DATA BLOCK
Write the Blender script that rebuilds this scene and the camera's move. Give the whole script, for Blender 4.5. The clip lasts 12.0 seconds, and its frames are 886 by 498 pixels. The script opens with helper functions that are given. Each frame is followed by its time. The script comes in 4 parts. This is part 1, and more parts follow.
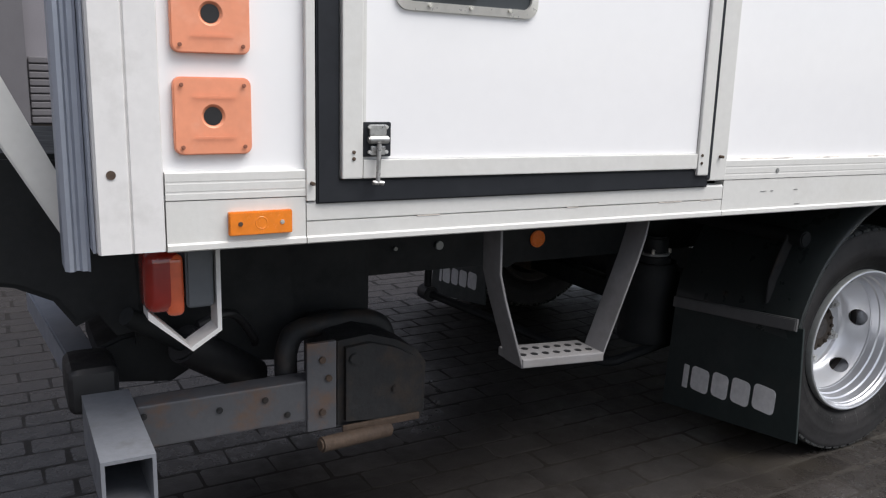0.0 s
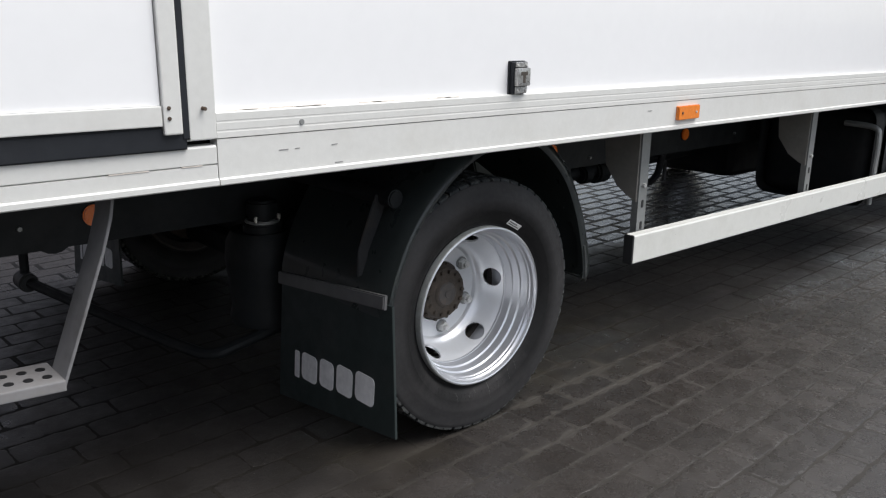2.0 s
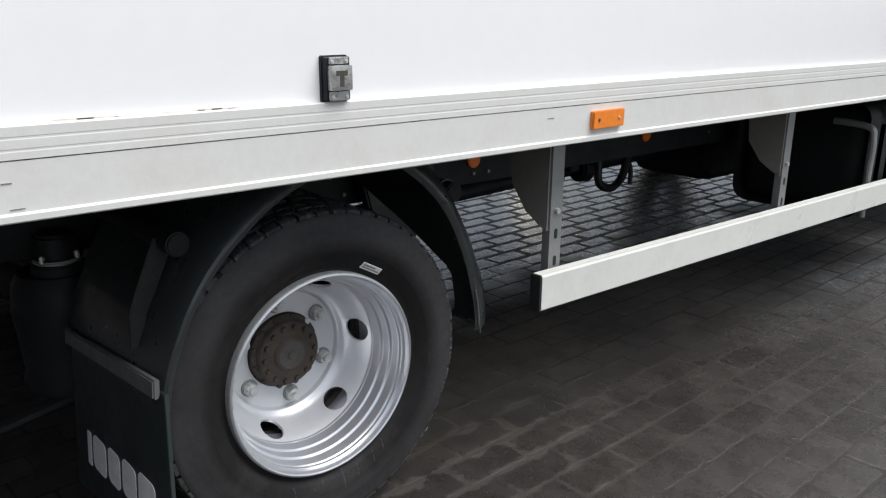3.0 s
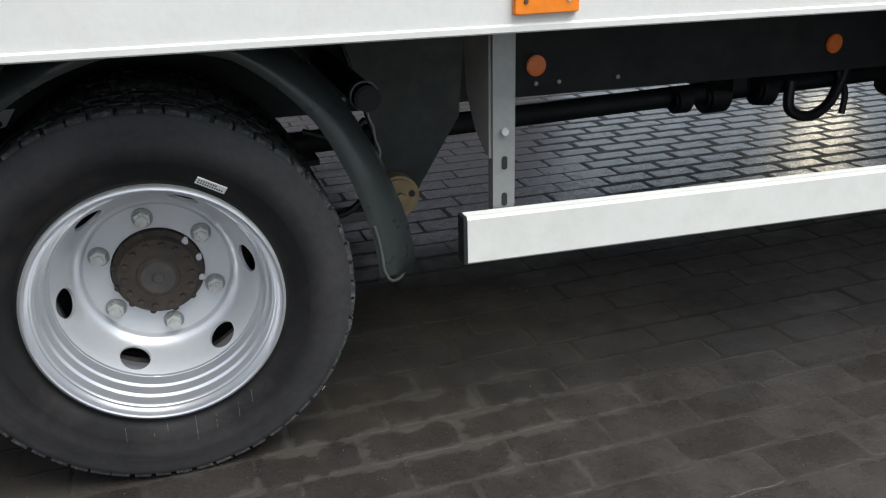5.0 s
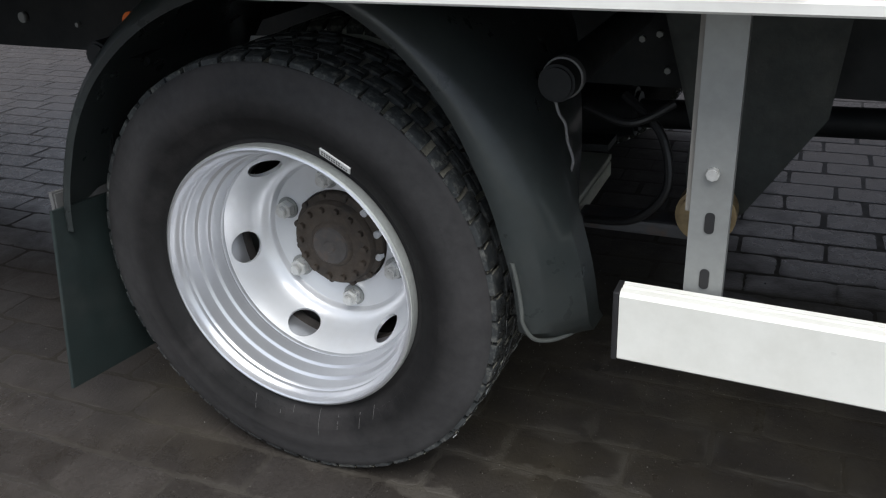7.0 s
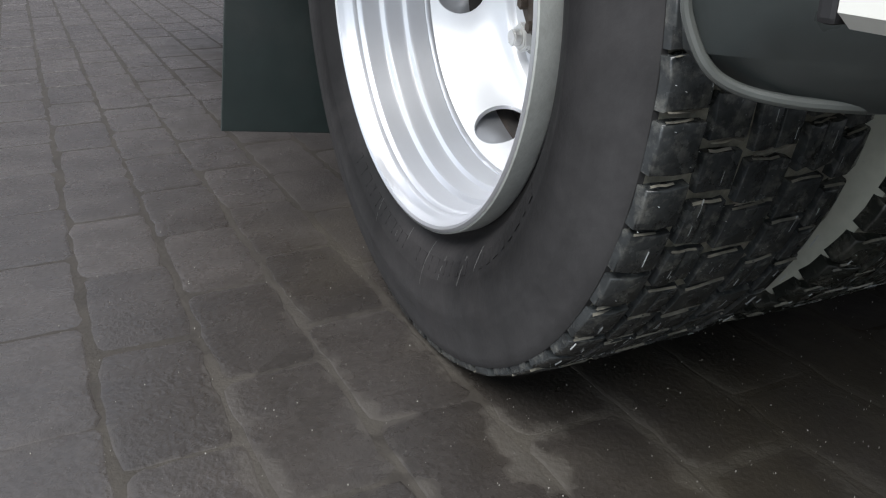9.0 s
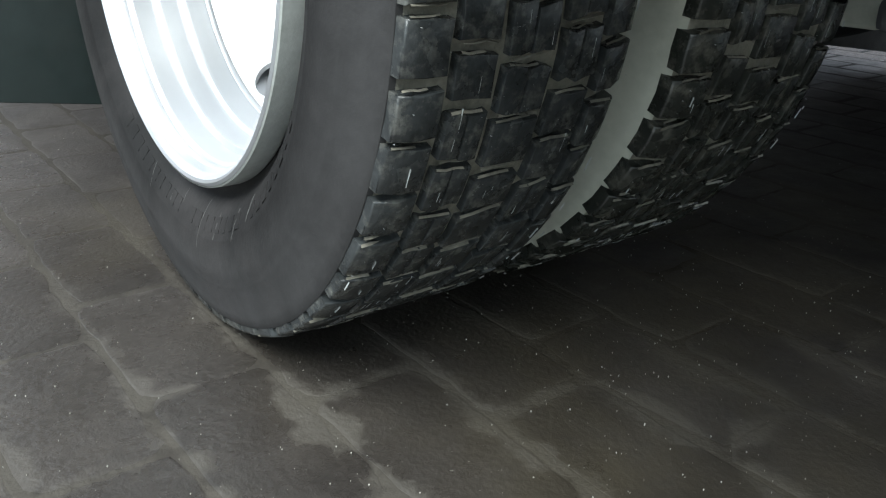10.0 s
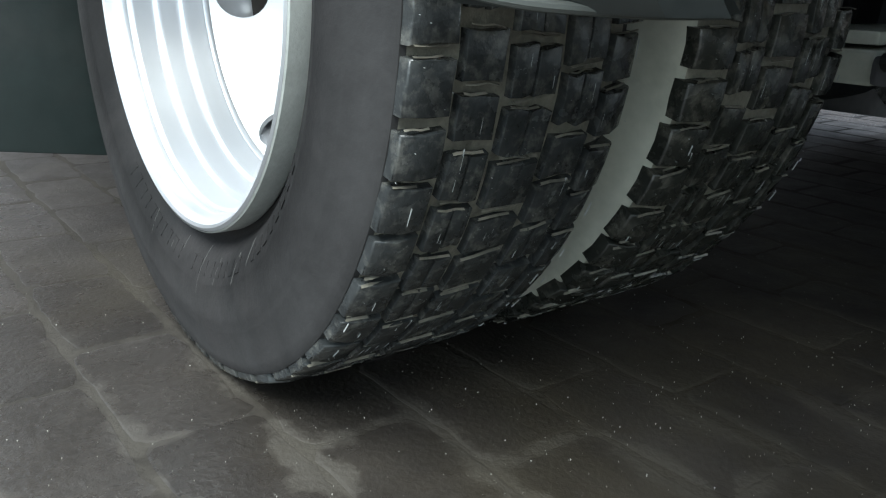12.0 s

EXERCISE
Reproduce every line exactly and omit all pictures.

THE SOLUTION
Write the Blender script that rebuilds this scene and the camera's move. Give the whole script, for Blender 4.5. The clip lasts 12.0 seconds, and its frames are 886 by 498 pixels. The script opens with helper functions that are given. Each frame is followed by its time. The script comes in 4 parts. This is part 1, and more parts follow.
0.0 s
2.0 s
3.0 s
5.0 s
7.0 s
9.0 s
10.0 s
12.0 s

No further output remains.